The exercise: Shown below is a listing with pictures; reproduce exactly, and only, the lines between the ones containing "What Blender Python" and "return 1 + round(t * FPS)", inclusive, leaving the pictures out.

Dataset extract:
____________
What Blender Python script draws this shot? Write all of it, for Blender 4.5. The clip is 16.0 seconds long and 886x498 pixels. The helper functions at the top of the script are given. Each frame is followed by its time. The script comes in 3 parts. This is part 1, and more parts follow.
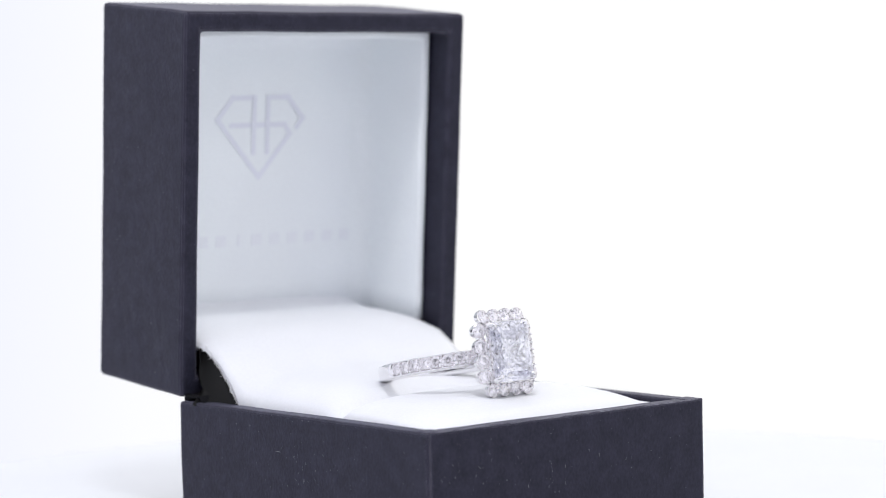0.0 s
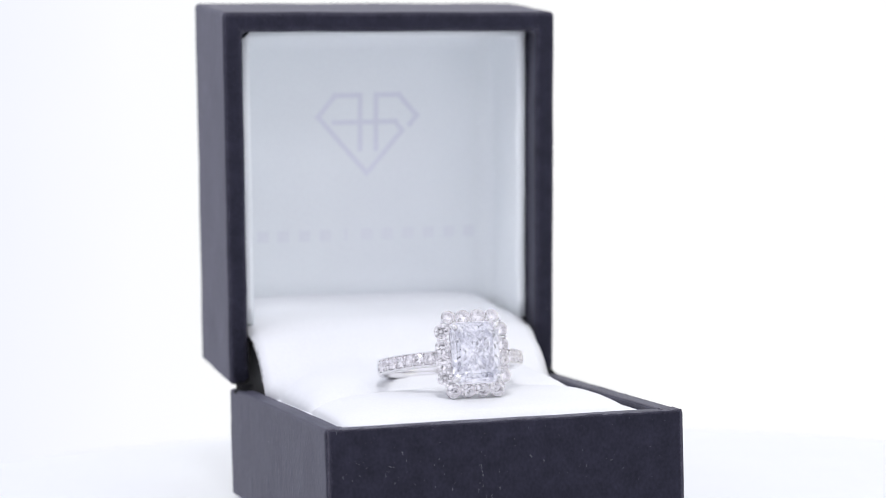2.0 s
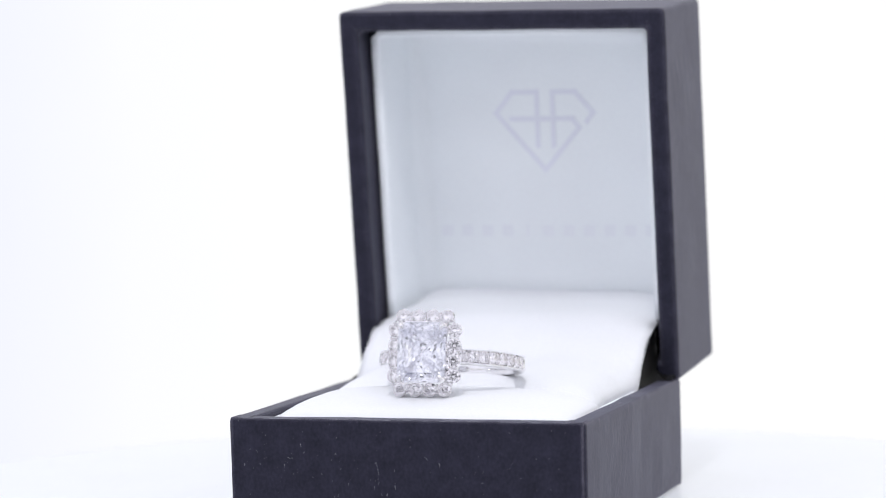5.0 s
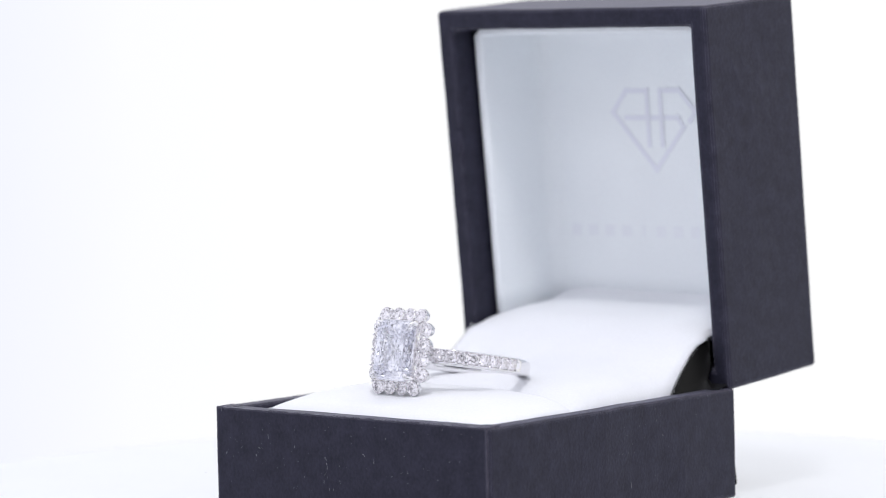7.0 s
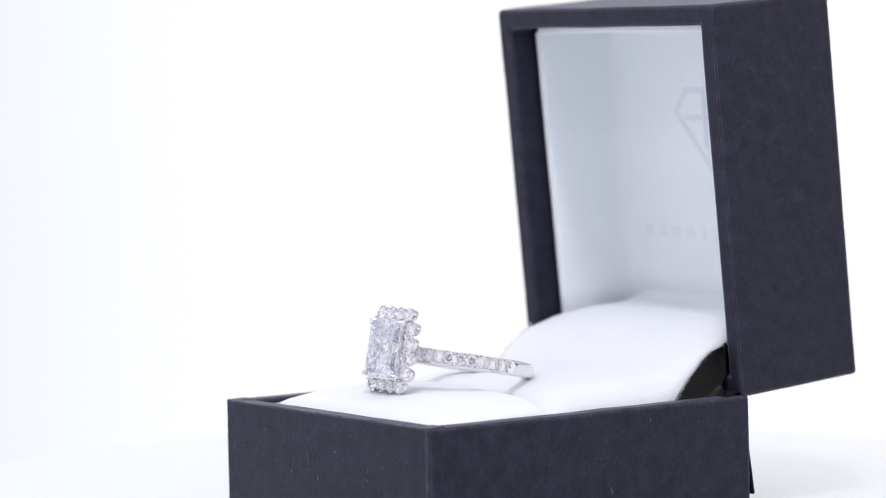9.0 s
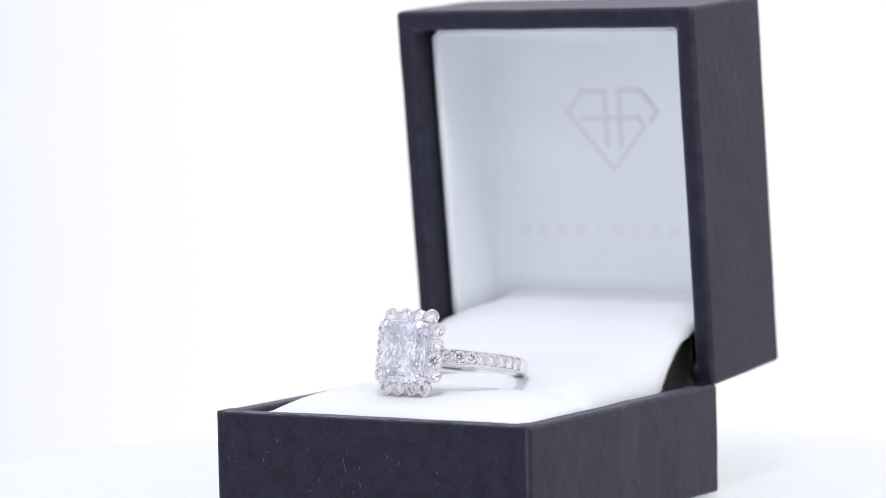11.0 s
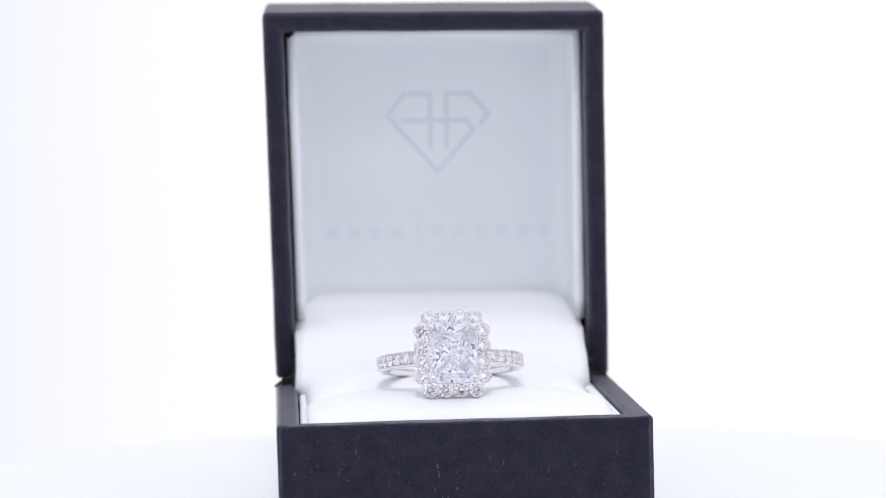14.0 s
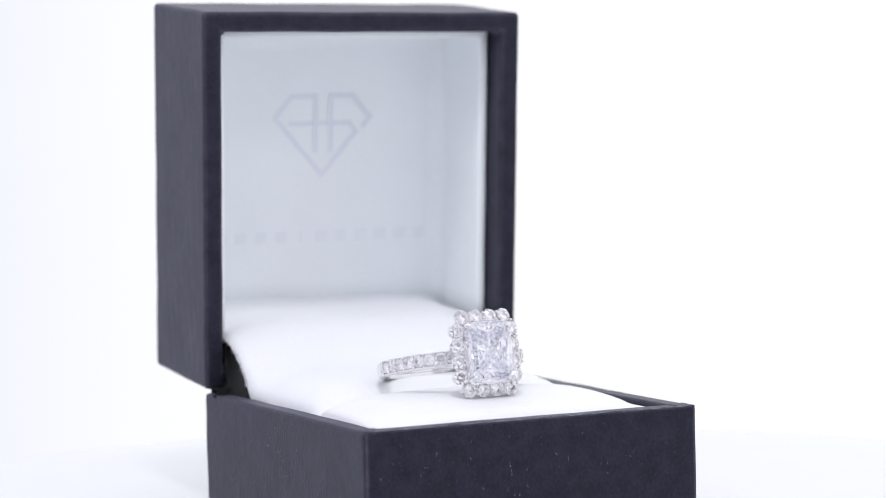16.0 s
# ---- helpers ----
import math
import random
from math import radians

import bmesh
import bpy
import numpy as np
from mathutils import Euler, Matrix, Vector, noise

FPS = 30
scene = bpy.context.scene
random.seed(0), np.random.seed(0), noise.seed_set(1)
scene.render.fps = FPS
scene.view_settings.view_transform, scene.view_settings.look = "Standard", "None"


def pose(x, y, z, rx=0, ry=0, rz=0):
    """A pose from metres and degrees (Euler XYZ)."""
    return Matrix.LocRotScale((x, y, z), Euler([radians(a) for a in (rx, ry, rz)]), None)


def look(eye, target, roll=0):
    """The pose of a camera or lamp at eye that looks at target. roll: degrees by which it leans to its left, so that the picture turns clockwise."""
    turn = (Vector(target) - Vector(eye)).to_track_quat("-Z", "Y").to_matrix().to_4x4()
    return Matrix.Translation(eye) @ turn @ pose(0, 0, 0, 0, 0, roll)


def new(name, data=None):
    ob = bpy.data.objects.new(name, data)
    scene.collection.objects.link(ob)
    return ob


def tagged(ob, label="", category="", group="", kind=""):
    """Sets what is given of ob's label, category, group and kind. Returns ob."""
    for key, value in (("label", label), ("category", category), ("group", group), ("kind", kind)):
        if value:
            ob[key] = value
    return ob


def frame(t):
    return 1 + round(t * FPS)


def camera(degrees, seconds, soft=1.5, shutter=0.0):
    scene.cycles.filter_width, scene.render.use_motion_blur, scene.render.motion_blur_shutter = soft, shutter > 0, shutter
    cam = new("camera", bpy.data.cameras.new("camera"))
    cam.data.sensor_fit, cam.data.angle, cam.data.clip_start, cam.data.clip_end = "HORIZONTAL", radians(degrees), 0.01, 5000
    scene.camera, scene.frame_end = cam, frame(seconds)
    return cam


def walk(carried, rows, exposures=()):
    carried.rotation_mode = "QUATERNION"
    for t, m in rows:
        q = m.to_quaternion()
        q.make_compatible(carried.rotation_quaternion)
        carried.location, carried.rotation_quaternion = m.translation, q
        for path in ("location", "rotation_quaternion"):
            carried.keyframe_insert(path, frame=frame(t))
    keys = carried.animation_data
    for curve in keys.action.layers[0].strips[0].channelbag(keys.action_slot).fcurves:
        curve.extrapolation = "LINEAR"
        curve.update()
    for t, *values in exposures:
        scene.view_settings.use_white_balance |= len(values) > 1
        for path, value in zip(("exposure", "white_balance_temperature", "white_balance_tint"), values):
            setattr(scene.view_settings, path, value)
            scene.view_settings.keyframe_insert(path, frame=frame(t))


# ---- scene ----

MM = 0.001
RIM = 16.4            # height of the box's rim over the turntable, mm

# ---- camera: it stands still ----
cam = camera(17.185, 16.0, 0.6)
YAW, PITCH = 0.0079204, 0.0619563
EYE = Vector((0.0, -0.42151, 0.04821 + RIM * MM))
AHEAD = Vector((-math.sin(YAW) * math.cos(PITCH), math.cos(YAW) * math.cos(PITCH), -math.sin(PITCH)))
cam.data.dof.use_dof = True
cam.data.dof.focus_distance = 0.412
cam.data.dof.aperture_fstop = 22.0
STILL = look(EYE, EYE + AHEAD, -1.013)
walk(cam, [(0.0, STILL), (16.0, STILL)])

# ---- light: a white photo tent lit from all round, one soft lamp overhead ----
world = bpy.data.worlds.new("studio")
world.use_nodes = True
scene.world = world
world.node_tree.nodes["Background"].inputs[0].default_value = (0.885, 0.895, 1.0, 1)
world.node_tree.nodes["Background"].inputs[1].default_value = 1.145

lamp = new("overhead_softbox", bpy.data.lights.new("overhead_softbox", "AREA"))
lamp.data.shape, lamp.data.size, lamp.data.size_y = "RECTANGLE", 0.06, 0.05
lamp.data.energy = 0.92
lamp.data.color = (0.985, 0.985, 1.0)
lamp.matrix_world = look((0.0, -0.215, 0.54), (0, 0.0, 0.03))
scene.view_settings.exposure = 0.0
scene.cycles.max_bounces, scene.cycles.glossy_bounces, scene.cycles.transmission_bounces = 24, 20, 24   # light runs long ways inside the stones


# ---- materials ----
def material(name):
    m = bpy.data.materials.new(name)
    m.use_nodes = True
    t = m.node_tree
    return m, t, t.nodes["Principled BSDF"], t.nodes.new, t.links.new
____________
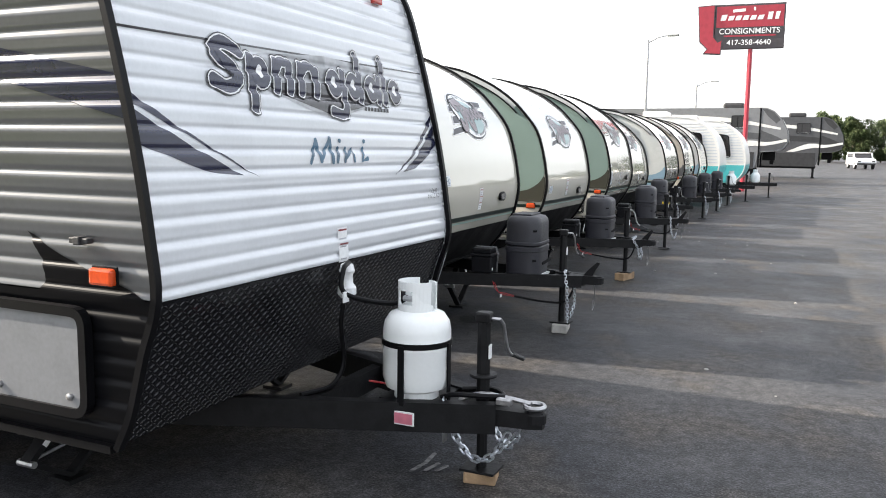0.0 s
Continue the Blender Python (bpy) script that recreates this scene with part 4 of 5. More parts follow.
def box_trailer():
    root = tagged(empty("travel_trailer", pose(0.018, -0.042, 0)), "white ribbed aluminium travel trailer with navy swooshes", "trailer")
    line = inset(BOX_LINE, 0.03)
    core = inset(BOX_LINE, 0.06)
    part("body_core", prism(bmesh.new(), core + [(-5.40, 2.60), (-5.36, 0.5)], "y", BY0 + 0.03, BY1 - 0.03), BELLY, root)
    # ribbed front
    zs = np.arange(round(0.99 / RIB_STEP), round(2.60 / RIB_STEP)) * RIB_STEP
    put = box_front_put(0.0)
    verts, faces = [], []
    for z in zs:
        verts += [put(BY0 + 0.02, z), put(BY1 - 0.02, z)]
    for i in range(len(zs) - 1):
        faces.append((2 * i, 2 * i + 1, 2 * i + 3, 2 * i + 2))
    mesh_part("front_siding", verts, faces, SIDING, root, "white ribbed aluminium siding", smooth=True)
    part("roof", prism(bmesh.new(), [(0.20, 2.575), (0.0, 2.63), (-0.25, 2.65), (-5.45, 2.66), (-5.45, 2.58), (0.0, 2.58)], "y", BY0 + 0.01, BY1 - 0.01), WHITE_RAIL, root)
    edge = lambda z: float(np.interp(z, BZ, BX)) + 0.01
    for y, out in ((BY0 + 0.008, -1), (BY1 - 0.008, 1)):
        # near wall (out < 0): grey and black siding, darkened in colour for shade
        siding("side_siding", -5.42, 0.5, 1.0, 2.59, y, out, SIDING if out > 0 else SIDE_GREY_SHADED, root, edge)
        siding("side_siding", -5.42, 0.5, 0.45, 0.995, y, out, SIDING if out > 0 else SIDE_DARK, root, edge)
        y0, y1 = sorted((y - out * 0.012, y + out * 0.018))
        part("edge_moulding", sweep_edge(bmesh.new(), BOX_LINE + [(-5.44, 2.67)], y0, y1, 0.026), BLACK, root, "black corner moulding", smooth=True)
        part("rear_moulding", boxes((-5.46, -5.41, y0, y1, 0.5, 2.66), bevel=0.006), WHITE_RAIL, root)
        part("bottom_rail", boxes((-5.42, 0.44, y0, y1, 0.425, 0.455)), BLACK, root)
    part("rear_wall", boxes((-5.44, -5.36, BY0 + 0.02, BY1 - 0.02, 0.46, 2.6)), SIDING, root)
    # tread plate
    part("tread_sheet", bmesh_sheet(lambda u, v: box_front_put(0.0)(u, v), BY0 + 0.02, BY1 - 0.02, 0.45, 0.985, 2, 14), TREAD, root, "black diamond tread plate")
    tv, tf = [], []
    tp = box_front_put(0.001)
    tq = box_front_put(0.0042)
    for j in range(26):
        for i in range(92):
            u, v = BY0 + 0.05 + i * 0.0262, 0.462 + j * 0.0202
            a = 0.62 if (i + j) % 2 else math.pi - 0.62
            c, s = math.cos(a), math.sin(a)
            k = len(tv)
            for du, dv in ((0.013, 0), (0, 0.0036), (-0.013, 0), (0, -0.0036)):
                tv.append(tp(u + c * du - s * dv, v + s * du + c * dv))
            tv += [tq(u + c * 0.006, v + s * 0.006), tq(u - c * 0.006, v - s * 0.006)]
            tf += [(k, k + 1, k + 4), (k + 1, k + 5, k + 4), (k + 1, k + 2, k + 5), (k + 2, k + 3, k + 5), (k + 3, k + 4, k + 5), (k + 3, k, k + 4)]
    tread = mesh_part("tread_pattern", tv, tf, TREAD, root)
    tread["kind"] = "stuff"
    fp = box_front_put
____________
Solution to the problem:
What Blender Python script draws this shot? Write all of it, for Blender 4.5. The clip is 16.0 seconds long and 886x498 pixels. The helper functions at the top of the script are given. Each frame is followed by its time. The script comes in 3 parts. This is part 1, and more parts follow.
0.0 s
2.0 s
5.0 s
7.0 s
9.0 s
11.0 s
14.0 s
16.0 s
# ---- helpers ----
import math
import random
from math import radians

import bmesh
import bpy
import numpy as np
from mathutils import Euler, Matrix, Vector, noise

FPS = 30
scene = bpy.context.scene
random.seed(0), np.random.seed(0), noise.seed_set(1)
scene.render.fps = FPS
scene.view_settings.view_transform, scene.view_settings.look = "Standard", "None"


def pose(x, y, z, rx=0, ry=0, rz=0):
    """A pose from metres and degrees (Euler XYZ)."""
    return Matrix.LocRotScale((x, y, z), Euler([radians(a) for a in (rx, ry, rz)]), None)


def look(eye, target, roll=0):
    """The pose of a camera or lamp at eye that looks at target. roll: degrees by which it leans to its left, so that the picture turns clockwise."""
    turn = (Vector(target) - Vector(eye)).to_track_quat("-Z", "Y").to_matrix().to_4x4()
    return Matrix.Translation(eye) @ turn @ pose(0, 0, 0, 0, 0, roll)


def new(name, data=None):
    ob = bpy.data.objects.new(name, data)
    scene.collection.objects.link(ob)
    return ob


def tagged(ob, label="", category="", group="", kind=""):
    """Sets what is given of ob's label, category, group and kind. Returns ob."""
    for key, value in (("label", label), ("category", category), ("group", group), ("kind", kind)):
        if value:
            ob[key] = value
    return ob


def frame(t):
    return 1 + round(t * FPS)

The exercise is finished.